Water is vital; therefore, waste water has to be cleaned as efficiently as possible. Ceramic membranes make this possible. Researchers from the Fraunhofer Institute for Ceramic Technologies and Systems IKTS in Hermsdorf, Germany were able to significantly reduce the separation limits of these membranes and to reliably filter off dissolved organic molecules with a molar mass of only 200 Dalton.
Anyone who has dragged himself along a sunny coastal path at the height of summer with too little water in his/her bag knows all too well: without water, we cannot make it too long. Water is one of the foundations of life. In industry water is a must, as well: in many production processes, it serves as a solvent, detergent, to cool or to transfer heat. As more and more water is consumed, waste water has to be treated and reused. Ceramic membranes offer a good way to do this: since they are separated mechanically, similar to a coffee filter, they are particularly energy-efficient. However, this method previously came to an end when a molecular size of 450 Daltons was reached; smaller molecules could not be separated with ceramic membranes. According to experts, it was even considered impossible to go below this limit.

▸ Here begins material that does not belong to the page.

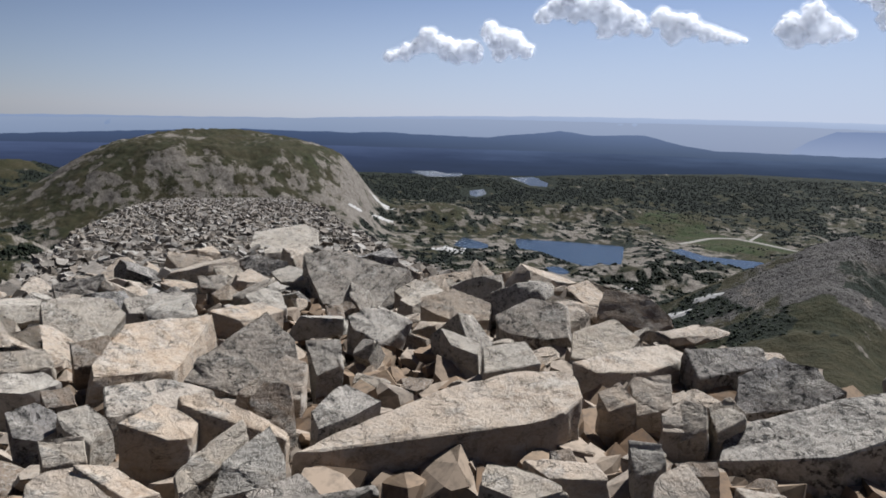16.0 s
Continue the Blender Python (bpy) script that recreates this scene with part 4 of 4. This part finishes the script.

Researchers from the Fraunhofer Institute for Ceramic Technologies and Systems IKTS, Hermsdorf, Germany, have now developed ceramic membranes capable of separating out smaller molecules than ever before, enabling the more efficient purification of wastewater.
"With our ceramic membranes, we achieve, for the first time, a molecular separation limit of 200 Daltons,” says Voigt, Deputy Institute Director of the IKTS and Site Manager in Hermsdorf. Several obstacles had to be overcome to achieve this result. The first involved the production of the membrane itself. To separate such small molecules reliably, a membrane was needed with pores smaller than the molecules to be separated. The Fraunhofer team has developed a nanofiltration membrane with pores of <1 nanometre. If a liquid is filtered through these pores only water will pass through, leaving behind much of the dissolved molecules and some salts. The membrane can even filter out substances like antibiotics and hormones which are still present in drinking water.
In addition, all of the pores had to be as similar in size as possible, since a single larger opening is sufficient to allow molecules through. "We achieved these results by refining sol-gel technology," reports Richter, Head of Department at the IKTS.
The second hurdle was to make such membrane layers defect-free over larger surfaces. "Whereas only a few square centimeters of surface are usually coated, we equipped a pilot system with a membrane area of 234 square meters, which means that our membrane is several magnitudes larger," explains Puhlfuerss, scientist at the IKTS.
The ceramic membrane is robust and can withstand heat and chemicals, making it suitable for wastewater processing in oil production. A pilot plant commissioned by Shell in Alberta, Canada, and built by Andreas Junghans–Anlagenbau und Edelstahlbearbeitung GmbH & Co. KG of Frankenberg, Germany, has been successfully purifying wastewater since 2016, which is used for the extraction of oil from oil sand. The researchers are currently planning an initial production facility with a membrane area of more than 5000 m2. Any kind of water can be purified, including surface water, and water from wells or rivers. Heavy metals and dissolved organic substances from agricultural applications can be also removed, for example, herbicides which might have been carried to the surface water. For the development of the ceramic nanofiltration membrane, researchers Voigt, Richter and Puhlfuerss have received this year’s Joseph-von-Fraunhofer award.